The last few times I tried to make flatbreads, they baked up anything but flat. Perhaps it was the way I shaped them. Or maybe it was the amount of yeast I used. Or the length of time I let the dough rise before baking it. But as soon as I put them in the oven, they inflated like little basketballs, not the most convenient shape for wrapping sandwich ingredients or for dipping in hummus.

Another issue — they tended to be a little crustier than I would have liked. When I bake a baguette or a boule, I like a crisp exterior. But with flatbreads, I want a softer, more yielding result, which I wasn’t getting by placing my bread on a preheated pizza stone or an oiled baking sheet and putting them in the oven.

Humans baked flatbreads on hot rocks, in embers and in primitive wood-fired ovens 5,000 years ago, but it wasn’t authenticity I was after. I just wanted bread that was flat and soft. I took one look at my panini press and a lightbulb went on. If I placed my dough on top of the press’ grids and then closed the cover, there’s no way they could puff up. Enclosed within the press, where all their moisture couldn’t escape, they would become bubbly and brown but wouldn’t develop a hard crust.

For the flattest flatbreads, I used a minimal amount of yeast, 1 teaspoon as opposed to the 2¼ called for in many recipes. I didn’t want to give this small amount of yeast a lot of time to proliferate, so I let my bread dough stand for a mere hour, so it just started showing signs of activity but did not double in volume.

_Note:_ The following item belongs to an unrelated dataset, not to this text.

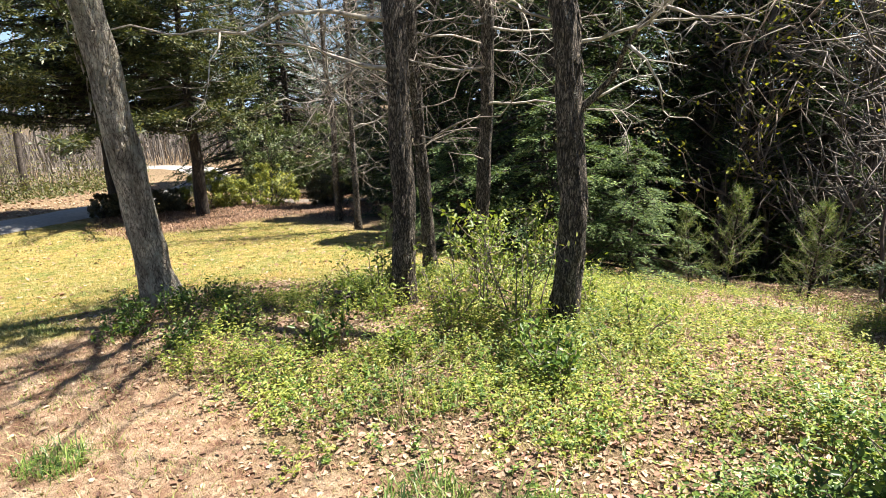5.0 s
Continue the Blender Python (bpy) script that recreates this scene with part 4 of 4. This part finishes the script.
# dry stalks
for x0, y0, r0, h0, k in ((3.75, 6.5, 0.2, 0.5, 26), (8.1, 4.9, 0.8, 0.45, 120), (8.3, 3.2, 0.7, 0.4, 120), (7.9, 4.2, 0.5, 0.35, 80)):
    x, y = x0 + rng.normal(size=k) * r0 * 0.6, y0 + rng.normal(size=k) * r0 * 0.6
    tufts("dry_stalks", "dry tan grass stalks standing in the bed", "grass", np.stack((x, y, ground_z(x, y)), 1), rng.uniform(0.4, 1.1, k) * h0, np.full(k, 0.006), rng.uniform(0.05, 0.5, k), STRAW)


def cover_plants(name, label, count, region, material, height, leaf, per, gate):
    """Sprigs of paired leaves, gathered in small patches over the bed."""
    x, y = spread(count // 8, *region)
    keep = rng.random(len(x)) < gate(x, y)
    x, y = np.repeat(x[keep], 8), np.repeat(y[keep], 8)
    n = len(x)
    wide = np.repeat(rng.uniform(0.05, 0.15, n // 8), 8)
    tall = np.repeat(rng.uniform(0.35, 1.3, n // 8), 8)
    off = rng.normal(size=(2, n))
    x, y = x + off[0] * wide, y + off[1] * wide
    z = ground_z(x, y)
    h = height * rng.uniform(0.5, 1.15, n) * tall * (0.35 + 1.3 * vnoise(x, y, 1.7, 81)) * (1.1 - 0.25 * np.minimum(np.hypot(*off), 2.4))
    lean = off.T * 0.3 + rng.normal(size=(n, 2)) * 0.25
    turn = rng.uniform(0, 2 * np.pi, n)
    P, D, L = [], [], []
    for j in range(per):
        f = ((j // 2 + 0.6 + 0.4 * rng.random(n)) / ((per + 1) // 2)) ** 0.7
        a = turn + (j % 2) * np.pi + (j // 2) * 1.4 + rng.normal(size=n) * 0.25
        P.append(np.stack((x + lean[:, 0] * h * f, y + lean[:, 1] * h * f, z + 0.01 + h * f), 1))
        D.append(np.stack((np.cos(a), np.sin(a), rng.uniform(-0.1, 0.75, n)), 1))
        L.append(leaf * rng.uniform(0.7, 1.4, n) * (1.15 - 0.35 * f))
    P, D, L = np.concatenate(P), np.concatenate(D), np.concatenate(L)
    N = np.array((0, 0, 1.0)) + rng.normal(size=P.shape) * 0.3
    return tagged(link(name, fast_mesh(name, *leaves(P, D, N, L, L * 0.5)), material), label, "ground cover", kind="stuff")


def bed_gate(x, y):
    b_ = inside_bed(x, y)
    n_ = vnoise(x, y, 1.0, 82) * 0.55 + vnoise(x, y, 3.3, 83) * 0.45
    west = 1 - 0.3 * smooth01(0, 1, np.minimum(5.2 - x, y - 6.3) * 0.8)
    return smooth01(0.0, 0.5, b_) * np.maximum(0.05 + 0.95 * smooth01(0.42, 0.58, n_), 0.3 * smooth01(0, 0.8, np.minimum.reduce([x - 3.6, 8.4 - x, 8.4 - y]))) * west * (1 - 0.85 * smooth01(7.6, 9.2, x))


cover_plants("ground_cover", "bright green creeping ground cover over dead leaves", 56000, (2.8, 11.0, 0.6, 10.8), COVER_LEAF, 0.22, 0.028, 7, bed_gate)
cover_plants("bed_weeds", "taller dark green vines and weeds in the bed", 13000, (2.8, 8.5, 2.0, 10.6), COVER_DARK, 0.24, 0.030, 8, lambda x, y: bed_gate(x, y) * smooth01(0.45, 0.7, 0.6 * vnoise(x, y, 0.8, 84) + 0.4 * vnoise(x, y, 2.7, 87)))
cover_plants("vine_bank", "dense leafy green vines at the bed's near edge", 3600, (3.3, 5.2, 1.8, 5.2), COVER_DARK, 0.32, 0.031, 12, lambda x, y: smooth01(0.1, 0.6, inside_bed(x, y)) * (1 - smooth01(4.0, 5.2, y)))
cover_plants("mulch_weeds", "green weeds by the mulch heap", 800, (-2.0, -0.2, 1.4, 3.4), COVER_LEAF, 0.05, 0.022, 6, lambda x, y: smooth01(0.45, 0.7, vnoise(x, y, 3.7, 86)))
cover_plants("lawn_weeds", "small broad-leaved weeds in the lawn", 5200, (-5.0, 3.6, 1.0, 9.0), COVER_LEAF, 0.035, 0.022, 5, lambda x, y: smooth01(0.55, 0.8, vnoise(x, y, 1.7, 85)) * (1 - covers(x, y)[0]))


x, y = spread(60000, 2.7, 10.5, 2.0, 10.8)
keep = rng.random(len(x)) < bed_gate(x, y) * 0.9
x, y = x[keep], y[keep]
n = len(x)
tufts("bed_grass", "thin light green grass and straw in the bed", "grass", np.stack((x, y, ground_z(x, y)), 1), rng.uniform(0.05, 0.16, n), rng.uniform(0.003, 0.006, n), rng.uniform(0.1, 1.0, n), BED_GRASS)
x, y = spread(26000, 0.4, 3.6, 3.2, 10.0)
keep = rng.random(len(x)) < covers(x, y)[0]
x, y = x[keep], y[keep]
n = len(x)
tufts("path_straw", "dry straw and thin grass over bare earth", "grass", np.stack((x, y, ground_z(x, y)), 1), rng.uniform(0.012, 0.05, n), rng.uniform(0.003, 0.006, n), rng.uniform(0.8, 1.6, n), STRAW)


def dead_leaves(name, label, x, y, size):
    n = len(x)
    P = np.stack((x, y, ground_z(x, y) + rng.uniform(0.002, 0.013, n)), 1)
    D = rand_dirs(n) * np.array((1, 1, 0.14))
    L = size * rng.uniform(0.6, 1.4, n)
    return tagged(link(name, fast_mesh(name, *leaves(P, D, W((0, 0, 1.0)) + rng.normal(size=(n, 3)) * 0.28, L, L * rng.uniform(0.4, 0.75, n), rng.uniform(-0.3, 0.4, n)[:, None])), LITTER), label, "leaves", kind="stuff")


x, y = spread(220000, 0.5, 13, 1.5, 13.0)
e, li, mo, st = covers(x, y)
keep = rng.random(len(x)) < np.clip(li * (0.8 - 0.3 * smooth01(4.8, 6.0, x)) + e * 0.05, 0, 1)
dead_leaves("fallen_leaves", "dry brown fallen leaves", x[keep], y[keep], 0.037)
x, y = spread(5200, -4.5, 3.2, 1.2, 9.0)
dead_leaves("scattered_leaves", "scattered dry leaves on the lawn", x, y, 0.032)
x, y = spread(2600, 0.0, 9.5, 10.0, 21.0)
dead_leaves("lawn_leaves", "dry leaves blown over the mossy lawn", x, y, 0.06)
k = 1300
x, y = -1.15 + rng.normal(size=k) * 0.42, 2.35 + rng.normal(size=k) * 0.32
dead_leaves("leaf_drift", "pale dry leaves beside the mulch", x, y, 0.029)
x, y = spread(20000, -14, 10, 16, 38)
keep = np.abs(y - road_mid(x) - 4.6) < 2.6
dead_leaves("roadside_leaves", "brown leaves along the lane", x[keep], y[keep], 0.12)

x, y = spread(30000, 3.5, 14, 17, 26)
keep = (rng.random(len(x)) < covers(x, y)[3]) & (y < road_mid(x) - 1.5)
x, y = x[keep], y[keep]
n = len(x)
tufts("pine_straw", "red-brown pine straw and twigs under the trees", "leaves", np.stack((x, y, ground_z(x, y)), 1), rng.uniform(0.03, 0.12, n), rng.uniform(0.01, 0.03, n), rng.uniform(1.0, 2.0, n), PINE_STRAW)

# ---- mulch, stones, sticks ----
mx, my = -2.8, 2.35


def mound(x, y):
    r = np.hypot((x - mx) / 1.15, (y - my) / 1.05)
    return ground_z(x, y) + 0.30 * np.clip(1 - r * r, 0, 1) ** 1.15 + 0.03 * (vnoise(x, y, 4, 91) - 0.5) * (r < 1)


pile = thing("mulch_pile", "heap of fresh orange-brown shredded wood mulch on the grass", "mulch pile", (mx, my, gz(mx, my)))
o3 = np.array((mx, my, gz(mx, my)))
gx_, gy_ = np.meshgrid(np.linspace(mx - 1.15, mx + 1.15, 60), np.linspace(my - 1.05, my + 1.05, 50))
hz = mound(gx_, gy_) - 0.012
i = np.arange(60 * 50).reshape(50, 60)
f = np.stack((i[:-1, :-1], i[:-1, 1:], i[1:, 1:], i[1:, :-1]), -1).reshape(-1)
link("mulch_core", fast_mesh("mulch_core", np.stack((gx_, gy_, hz), -1).reshape(-1, 3) - o3, f, np.full(len(f) // 4, 4), True), CHIP, pile)


def chip_mesh(k):
    L, w, h = (0.03, 0.05, 0.075, 0.11, 0.15, 0.2, 0.06, 0.09)[k], (0.012, 0.007, 0.02, 0.009, 0.014, 0.011, 0.026, 0.006)[k], 0.005
    s = Shape()
    c = np.array([(sx * L * (0.5 - 0.06 * sy), sy * w * 0.5 * (1 - 0.3 * (sx > 0)), sz * h * 0.5 + 0.006 * (sx > 0) * (k % 2)) for sx in (-1, 1) for sy in (-1, 1) for sz in (-1, 1)])
    s.add(c, [(0, 1, 3, 2), (4, 6, 7, 5), (0, 4, 5, 1), (2, 3, 7, 6), (0, 2, 6, 4), (1, 5, 7, 3)])
    return s.v[0], s.mesh("chip", False)


chips = [chip_mesh(k) for k in range(8)]
for cv, cm in chips:
    cm.materials.append(CHIP)


def chip_pose():
    a, r = rng.uniform(0, 2 * np.pi), math.sqrt(rng.random()) if rng.random() < 0.93 else 1.0 + abs(rng.normal()) * 0.16
    u, w = r * math.cos(a) * (1 + 0.1 * math.sin(3 * a)), r * math.sin(a) * (1 + 0.08 * math.cos(4 * a))
    x, y = mx + 1.15 * u, my + 1.05 * w
    return x, y, Matrix.Translation((x, y, float(mound(x, y)) + rng.uniform(0, 0.02))) @ Euler((rng.normal() * 0.3, rng.normal() * 0.18, rng.uniform(0, 6.3))).to_matrix().to_4x4()


s = Shape()
box = [(0, 1, 3, 2), (4, 6, 7, 5), (0, 4, 5, 1), (2, 3, 7, 6), (0, 2, 6, 4), (1, 5, 7, 3)]
made = 0
for k in range(8000):
    x, y, m4 = chip_pose()
    if made < 300 and x > -2.4 and k % 3 == 0:
        ob = new("chip", chips[k * 5 % 8][1])
        ob.parent = pile
        ob.matrix_basis = Matrix.Translation(-Vector(o3)) @ m4
        made += 1
    else:
        cv = chips[k * 5 % 8][0]
        R = np.array(m4)
        s.add(cv @ R[:3, :3].T + R[:3, 3] - o3, box)
tagged(link("shredded_wood", s.mesh("shredded_wood", False), CHIP, pile), kind="stuff")


def stone(x, y, r):
    bm = bmesh.new()
    bmesh.ops.create_icosphere(bm, subdivisions=3, radius=r)
    off = Vector((x * 7, y * 5, r * 90))
    for v_ in bm.verts:
        d = v_.co.normalized()
        v_.co *= 0.8 + 0.45 * noise.noise(d * 1.3 + off) + 0.12 * noise.noise(d * 4 + off)
        v_.co.z *= 0.6
    me = bpy.data.meshes.new("stone")
    bm.to_mesh(me)
    bm.free()
    ob = link("stone", me, STONE)
    ob.matrix_basis = Matrix.Translation((x, y, gz(x, y) + r * 0.15))
    return tagged(ob, "small pale stone lying in the grass", "stone", "stones by the mulch")


for x, y, r in ((-1.62, 2.55, 0.05), (-1.28, 2.15, 0.04), (-1.55, 1.85, 0.06), (-0.95, 2.25, 0.025), (-1.1, 1.95, 0.03), (-1.75, 4.6, 0.05), (-1.95, 4.75, 0.035), (-0.75, 2.0, 0.03)):
    stone(x, y, r)
for x, y, a, L in ((3.0, 4.1, -0.5, 0.5), (4.9, 5.75, 0.7, 0.6), (4.3, 6.3, 2.0, 0.5), (9.0, 2.6, 1.0, 1.4), (9.4, 2.4, 2.4, 1.2), (8.7, 2.9, 0.2, 1.1), (3.9, 6.9, 0.3, 0.4)):
    s = Shape()
    twig_fan(s, (0, 0, 0), (math.cos(a), math.sin(a), 0.12), L, 0.008, 1, 0.0, 0.2, 4, 6)
    ob = link("fallen_stick", s.mesh("fallen_stick"), TWIG_BROWN)
    ob.matrix_basis = Matrix.Translation((x, y, gz(x, y) + 0.012))
    tagged(ob, "grey fallen stick lying on the leaves", "stick", "fallen sticks")
# old stump in the leaves
sx, sy = 4.75, 8.85
s = Shape()
bark_tube(s, [(0, 0, -0.1), (0, 0, 0.05), (0.01, 0, 0.14)], [0.14, 0.12, 0.11], 24, 0.12)
ob = link("stump", s.mesh("stump"), BARK_DARK)
ob.matrix_basis = Matrix.Translation((sx, sy, gz(sx, sy)))
tagged(ob, "low dark rotten tree stump among dead leaves", "stump")

# a dandelion in the lawn
dx, dy = 0.64, 2.63
flower = thing("dandelion", "small yellow dandelion in flower in the lawn", "flower", (dx, dy, gz(dx, dy)))
s = Shape()
s.tube([(0, 0, -0.01), (0.004, 0, 0.03), (0.01, 0.002, 0.06)], [0.0022, 0.002, 0.002], 6)
link("stalk", s.mesh("stalk"), COVER_LEAF, flower)
k = 60
a, u = rng.uniform(0, 2 * np.pi, k), rng.uniform(0.1, 1.1, k)
D = np.stack((np.cos(a) * u, np.sin(a) * u, np.full(k, 0.5)), 1)
tagged(link("petals", fast_mesh("petals", *leaves(np.tile((0.01, 0.002, 0.06), (k, 1)), D, W((0, 0, 1.0)) + 0 * D, 0.018, 0.005)), YELLOW, flower, "bright yellow petals"), kind="stuff")
k = 9
a = np.arange(k) * 0.7
D = np.stack((np.cos(a), np.sin(a), np.full(k, 0.15)), 1)
tagged(link("leaf_rosette", fast_mesh("leaf_rosette", *leaves(np.tile((0, 0, 0.006), (k, 1)), D, W((0, 0, 1.0)) + 0 * D, 0.08, 0.018)), COVER_DARK, flower), kind="stuff")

Rather than shaping them into tight rounds as I do when making pita bread, I simply used a bench scraper (a sharp chef’s knife also works) to cut the dough into six equal pieces. This casual shaping prevented me from introducing large air bubbles into the center of the dough. After a brief rest, the dough was easy to pull into rustic oblong shapes, two of which fit easily into the panini press at once.

My press has nonstick grids, but, even so, I brushed my breads with olive oil before grilling. This gave their exteriors extra flavor as well as tenderness.

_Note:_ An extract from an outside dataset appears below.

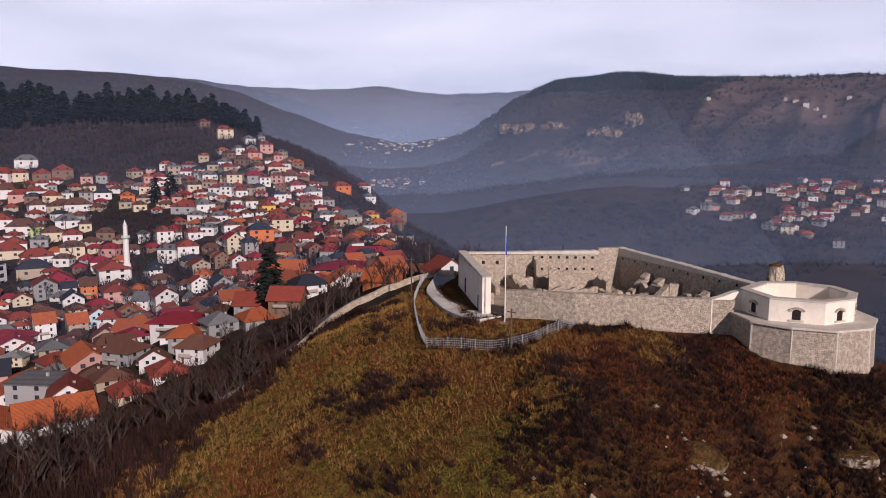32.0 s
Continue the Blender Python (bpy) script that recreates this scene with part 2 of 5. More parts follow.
def stone_material(name, light, dark, joint, size=1.6, rough=0.85):
    m = Nodes(name)
    big, grain = m.noise(0.35, 5, 0.6), m.noise(5.0, 5, 0.7)
    cell = m.voronoi(size, "DISTANCE_TO_EDGE", (1, 1, 1.7))
    col = m.mix(m.ramp(m.noise(size * 0.9, 2, 0.5), (0.35, 0.0), (0.65, 1.0)), dark, light)
    col = m.mix(m.ramp(big, (0.35, 0.0), (0.7, 0.45)), col, dark)
    col = m.mix(m.ramp(cell, (0.01, 0.55), (0.06, 0.0)), col, joint)
    m.bump(m.math("ADD", m.ramp(cell, (0.0, 0.0), (0.15, 1.0)), m.math("MULTIPLY", grain, 0.5)), 0.7, 0.12)
    return m.done(col, rough)


def plain_material(name, color, vary=0.15, rough=0.8, scale=0.8, metal=0.0, bump=0.0):
    m = Nodes(name)
    lo = tuple(c * (1 - vary) for c in color)
    hi = tuple(min(1, c * (1 + vary)) for c in color)
    col = m.mix(m.ramp(m.noise(scale, 5, 0.6), (0.3, 0.0), (0.7, 1.0)), lo, hi)
    col = m.mix(m.ramp(m.noise(scale * 7, 3, 0.6), (0.5, 0.0), (0.8, 0.35)), col, tuple(c * 0.72 for c in color))
    if bump:
        m.bump(m.noise(scale * 9, 4, 0.65), bump, 0.03)
    return m.done(col, rough, metal)


GROUND = ground_material()
RUBBLE = stone_material("rubble_masonry", (0.64, 0.54, 0.42), (0.36, 0.30, 0.235), (0.16, 0.13, 0.10), 2.2)
PALE = plain_material("pale_ashlar", (0.78, 0.71, 0.60), 0.12, 0.8, 0.5, 0, 0.4)
COPING = plain_material("coping_stone", (0.56, 0.51, 0.43), 0.15, 0.8, 0.9, 0, 0.4)
# near-black fill that stands for the shade inside openings
SHADE_FILL = plain_material("opening_shade", (0.02, 0.018, 0.016), 0.2, 0.9)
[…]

Don’t have a panini press? You can get a similar result by using a cast-iron grill pan set over medium-high heat.

Place your breads in the preheated pan and stand by with a spatula. If they begin to puff up voluminously, gently press with the spatula to deflate the large air bubbles (small bubbles are desirable). Flip after a minute or two, when the bottoms are golden, and cook another minute or two, until both sides are bubbly and browned in spots.

Garlic and Yogurt Flatbreads

Makes 6 flatbreads.

Chopped garlic added directly to the dough gives these flatbreads an assertive but not overly strong flavor and aroma, since it mellows during baking. If you like, you can skip the garlic or add 1/2 teaspoon finely chopped fresh rosemary or 1 tablespoon finely chopped fresh parsley to the dough.

1/2 cup plus 1 tablespoon warm water

1 teaspoon instant yeast

1/4 cup plus 1 tablespoon plain Greek yogurt

3 cloves garlic, finely chopped

1 tablespoon sugar

2 tablespoons extra-virgin olive oil plus more for oiling grill grids

2 1/2 cups unbleached all-purpose flour

1 teaspoon salt

Flaky sea salt for sprinkling

Combine water and yeast in the work bowl of a food processor and process to dissolve yeast. Add the yogurt, garlic, sugar, 2 tablespoons oil, flour and salt and process until a smooth ball forms, about 1 minute. Transfer to an oiled bowl and cover with plastic wrap. Let stand until slightly puffed (it won’t rise much), about 1 hour.

Turn the dough onto a lightly floured countertop and divide into 6 equal pieces. Drape with plastic wrap and let stand 15 minutes.

Preheat a panini press. Flatten, stretch and pull the dough into 1/4 -inch-thick pieces. Sprinkle with flaky sea salt. Brush panini press grids with olive oil. Grill breads, 2 at a time, until bubbly and lightly marked by grids but still soft, 4 to 5 minutes. Wrap in a clean kitchen towel to keep warm.